Task to carry out. Leave out the pictures and copy everything else below exactly.

━━ Given information ━━

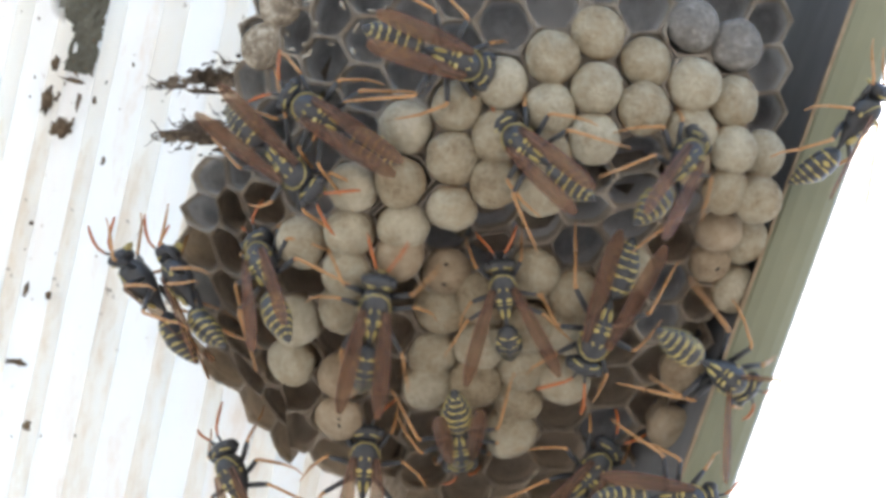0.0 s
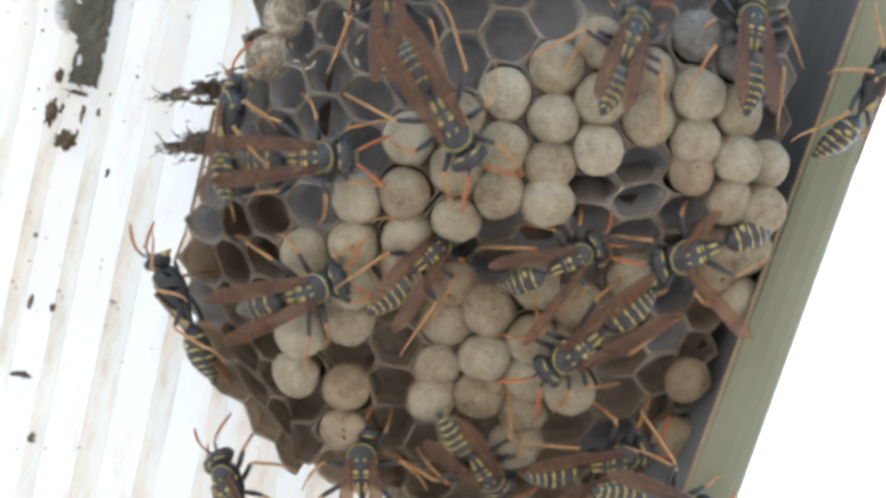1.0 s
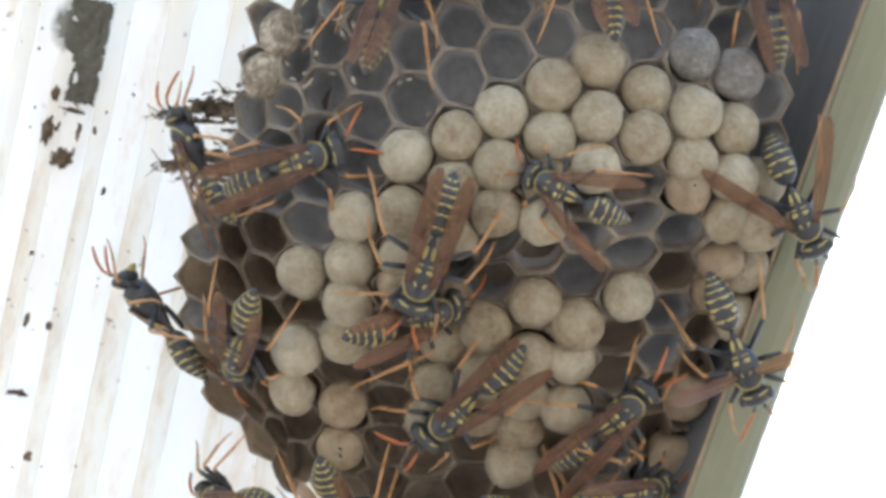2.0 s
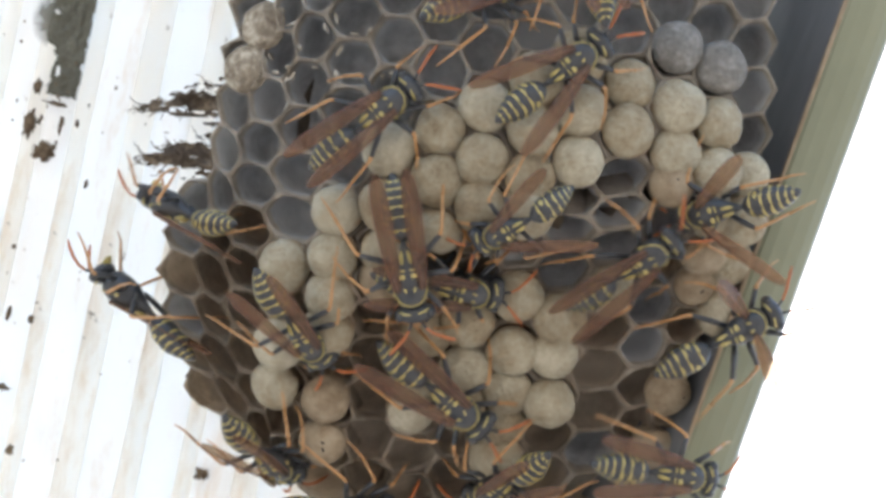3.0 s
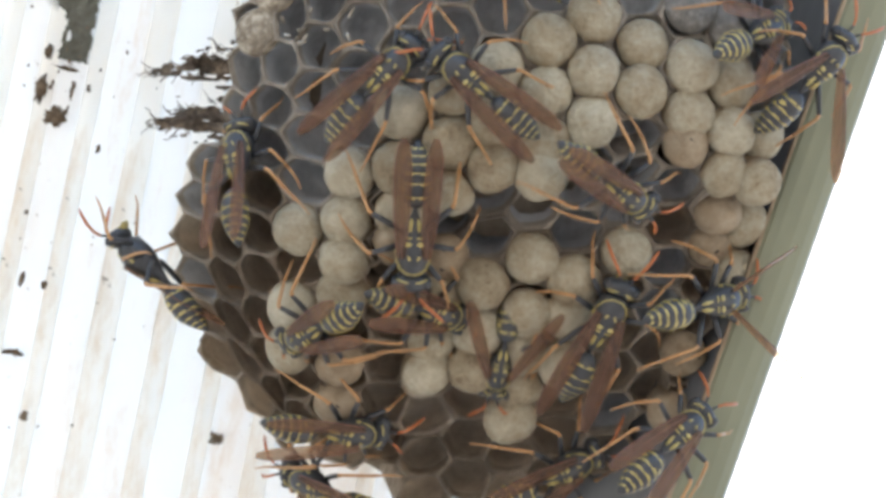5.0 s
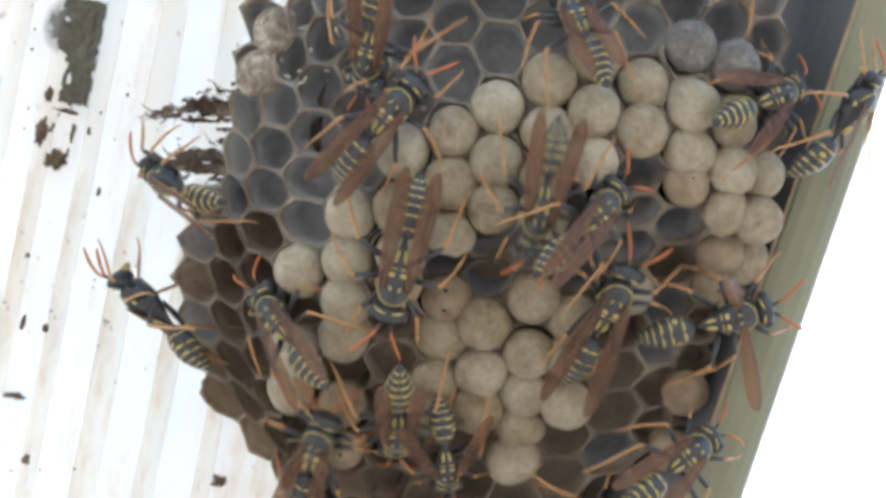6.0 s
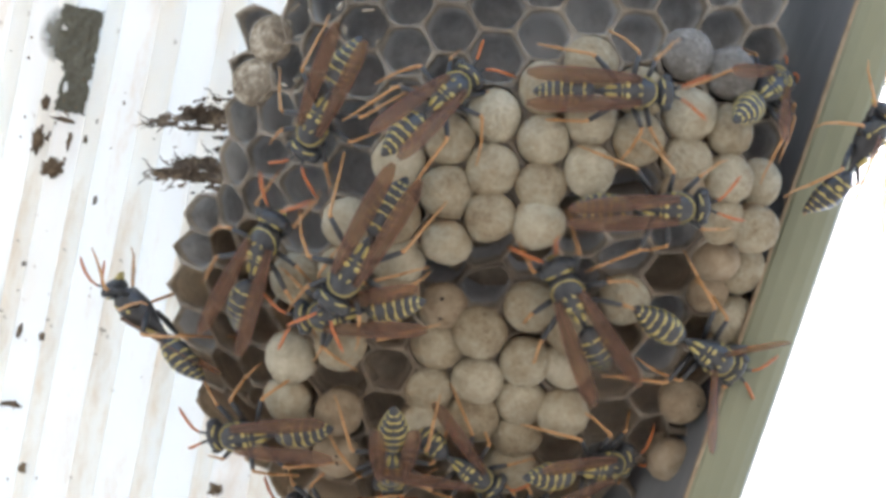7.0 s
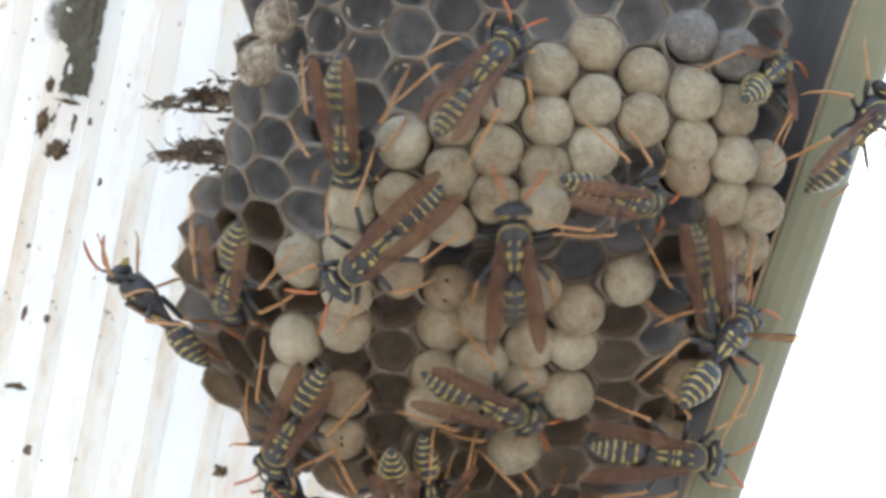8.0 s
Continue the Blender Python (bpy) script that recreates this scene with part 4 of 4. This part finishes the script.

━━━

Expected answer.
0.0 s
1.0 s
2.0 s
3.0 s
5.0 s
6.0 s
7.0 s
8.0 s
Continue the Blender Python (bpy) script that recreates this scene with part 4 of 4. This part finishes the script.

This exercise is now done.